De acordo com Melià, os índios não temem a morte, e sim as almas saídas dos corpos. “Eles não tem medo de morrer, mas medo dos mortos”. A Terra Sem Males já era um horizonte desejado pelos guarani, e a inspiração xamânica de sua religião era evidente. Nesse momento, Melià recordou a experiência do Padre Montoya, que em 1728 fala sobre aspectos da religião indígena como a existência do Curupira e da cerimônia de nascimento, na qual o pai da criança é quem fica de resguardo após o parto, deitado na rede, e recebe os cumprimentos. Outra particularidade é a inexistência de ídolos ou sacrifícios, além da saudação lacrimosa, caracterizada por lágrimas copiosas derramadas pelos guarani quando se cumprimentavam.
Melià recordou, ainda, que entre esse povo ele foi tido como uma espécie de xamã, já que tinha “profetizado” que suas matas seriam destruídas, que era preciso cuidar delas e preservá-las. Com o passar o tempo, o homem branco tornou esse alerta uma triste verdade. O próprio padre Montoya era tido como a reencarnação de um xamã guarani, e seu nome sagrado significava Sol Resplandecente. Essa estreita imbricação entre padres e índios demonstra o quanto suas culturas e crenças se enriqueceram mutuamente. A antropofagia foi outro dos temas trazidos pelo jesuíta à conferência. “Graças a essa prática os adultos trocavam de nome e as crianças podiam receber um”.

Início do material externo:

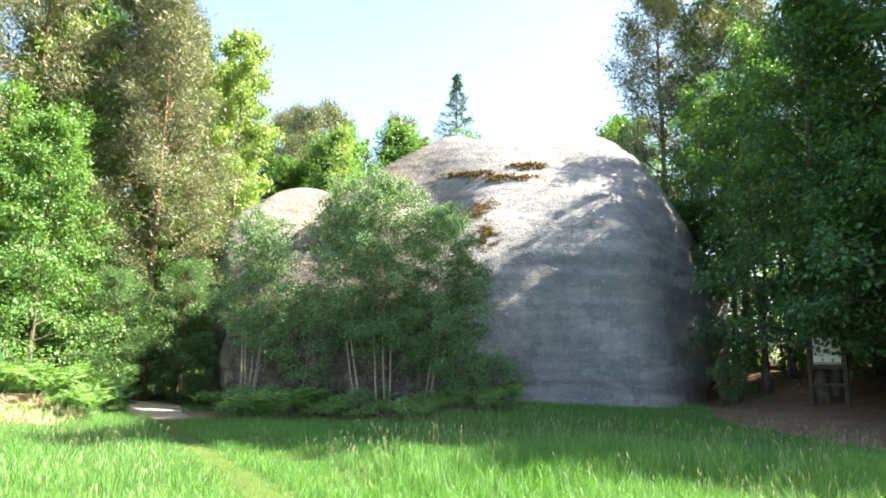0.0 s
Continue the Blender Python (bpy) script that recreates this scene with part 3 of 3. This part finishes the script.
young = make_tree("young_beech", 37, 4.4, 0.04, 0.05, 34, 1.9, (0.2, 0.9), 0.4, 9, 44, 0.11, BARK, LEAF_BUSH, 0.62, 0.7, 0.04, 0.4, 0.15,
                  "young beech with light green leaves in the wood")
place(young, [(15.8, 27.6, 0, 1.1), (18.2, 27.0, 70, 1.2), (16.6, 32.0, 140, 1.2), (20.2, 23.0, 200, 1.2), (18.5, 20.2, 260, 1.1), (14.6, 31.2, 320, 0.9), (22.0, 27.5, 30, 1.3), (19.4, 34.0, 100, 1.3), (22.5, 22.5, 10, 1.2), (14.8, 36.5, 250, 1.1), (-3.4, 36.8, 60, 1.65)], "young beeches of the wood")

tall = [make_tree("tall_birch", 51 + s, 17.0, 0.15, 0.12, 60, 2.9, (0.6, 1.0), 1.1, 9, 56, 0.135, BIRCH, LEAF_TALL, 0.7, 0.2, 0.03, 0.3, 0.18,
                  "tall pale green birch with drooping twigs", hang=0.5) for s in (0, 1)]
place(tall[0], [(-11.0, 36.5, 0, 1.15), (-17.5, 31.5, 120, 1.15), (-4.8, 50.0, 60, 0.92), (-22.0, 25.0, 200, 1.1)], "birches of the wood")
place(tall[1], [(-14.0, 36.0, 50, 1.15), (-8.6, 49.0, 10, 0.95), (-20.5, 35.0, 250, 1.1), (-13.6, 42.5, 330, 1.2), (8.8, 46.0, 100, 0.95)], "birches of the wood")

broad = [make_tree("broadleaf_tree", 61 + s, 10.0, 0.12, 0.05, 46, 3.2, (0.25, 1.0), 0.45, 10, 64, 0.115, BARK, LEAF_BUSH, 0.62, 0.65, 0.03, 0.4, 0.18,
                   "bright green young broadleaf tree at the wood's edge") for s in (0, 1)]
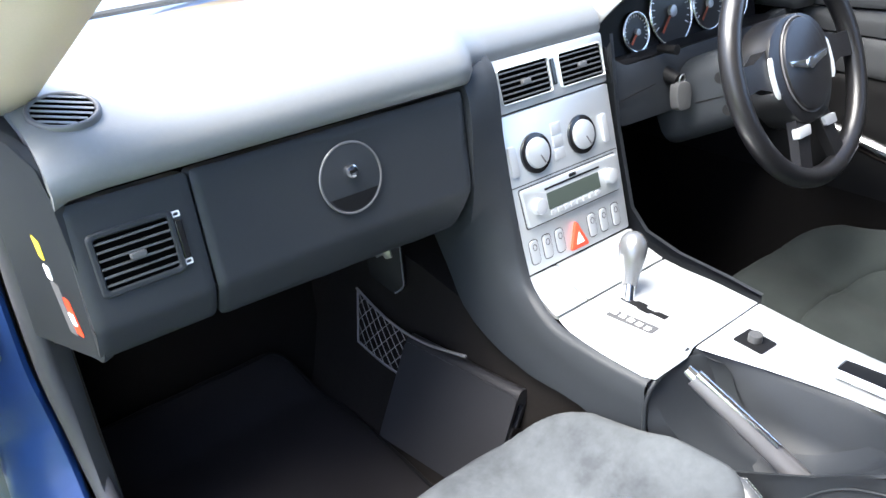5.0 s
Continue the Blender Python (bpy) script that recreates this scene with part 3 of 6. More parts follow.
def vent(parent, m, x0, x1, y0, y1, slats, frame_mat, slant=0.0, rim=0.004, knob=True):
    """An air vent: rim, flush black sheet for the shade inside, slats across, and a centre knob."""
    cxv, cyv = (x0 + x1) / 2, (y0 + y1) / 2
    out = rounded([(x0 - rim, y0 - rim), (x1 + rim, y0 - rim), (x1 + rim, y1 + rim), (x0 - rim, y1 + rim)], 0.006)
    inn = rounded([(x0, y0), (x1, y0), (x1, y1), (x0, y1)], 0.004)
    v = part("vent_rim", frame_ring(out, inn, -0.012, 0.0035, m, 0.0015), frame_mat, parent)
    part("duct_shade", slab(inn, -0.010, 0.0002, m), VOID, v)
    for i in range(slats):
        yy = y0 + (y1 - y0) * (i + 0.6) / (slats + 0.2)
        part("slat", box(x0, x1, yy - 0.0009, yy + 0.0009, 0.0004, 0.0024, 0.0, m), SLAT, v, "", False)
    if knob:
        part("vent_knob", box(cxv - 0.008, cxv + 0.008, cyv - 0.0032, cyv + 0.0032, 0.001, 0.006, 0.0014, m), SLAT, v)
    return v


SLAT = material("dark_grey_slat", (0.085, 0.088, 0.09), 0.35)
v = vent(dash, FACE, -0.646, -0.574, -0.092, -0.040, 6, DASH, rim=0.006)
part("thumbwheel", box(-0.568, -0.561, -0.086, -0.046, -0.002, 0.003, 0.001, FACE), GLOSS_BLACK, v)
for yy in (-0.040, -0.090):
    part("vent_mark", frame_ring(rounded([(-0.5685, yy - 0.003), (-0.5605, yy - 0.003), (-0.5605, yy + 0.003), (-0.5685, yy + 0.003)], 0.001), rounded([(-0.5672, yy - 0.0017), (-0.5618, yy - 0.0017), (-0.5618, yy + 0.0017), (-0.5672, yy + 0.0017)], 0.001), 0.0, 0.0016, FACE), WHITE, v)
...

Religião, palavra inspirada
Entretanto, o aspecto mais importante destacado por Melià foi a estreita imbricação entre religião e palavra para os guarani. A religião é inspirada na palavra, e na palavra inspirada. Considerados “finos ateístas”, os guarani não acreditavam em ídolos e compreendiam a religião como palavra inspirada, sacramentada pelo canto e pela dança. Dentro do contexto de importância da palavra, o jesuíta recordou que entre os guarani uma das saudações matinais mais comuns é perguntar “o que você viu em seus sonhos?” Segundo Melià, é através dos sonhos que vem a palavra. É através dos sonhos que essa palavra se “deposita” no ventre de uma mulher e traz a vida. Para que uma criança nasça, é preciso que ela venha em forma de palavra aos sonhos de seu pai e de sua mãe. Só aí é que acontecerá a entrada da pessoa em forma de palavra no corpo da mãe. “O guarani sabe sonhar. Sonhar é dizer palavras, e as palavras são a história do povo guarani”. Essa é uma das razões por que a escola do homem branco não ressoa positivamente entre os índios: “não pode haver um professor de palavras. As palavras se recebem”.
Finalizando sua conferência, Melià mencionou a verdadeira amizade que se formou entre inúmeros missionários jesuítas e índios. Caciques, pajés e xamãs criaram estreitos laços de afeto com os padres vindos da Europa. Nesse sentido é fundamental a escuta do Outro, o respeito por sua palavra, apontou. Uma homenagem nominal a inúmeros índios selou o agradecimento do pesquisador a tudo que aprendeu com os guarani, “autores de um discurso cosmológico próprio e instransferível”.
Melià é pesquisador do Centro de Estudos Paraguaios Antonio Guasch e do Instituto de Estudos Humanísticos e Filosóficos. Sempre se dedicou ao estudo da língua guarani e à cultura paraguaia. Doutor em Ciências Religiosas pela Universidade de Estrasburgo, conviveu com os indígenas Guarani, Kaigangue e Enawené-nawé, no Paraguai e no Brasil. É membro da Comissão Nacional de Bilinguismo, da Academia Paraguaia da Língua Espanhola e da Academia Paraguaia de História. Entre suas publicações, citamos El don, la venganza y otras formas de economía (Assunção: Cepag, 2004). Ele esteve na Unisinos em 2006, por ocasião do Seminário Internacional A globalização e os jesuítas.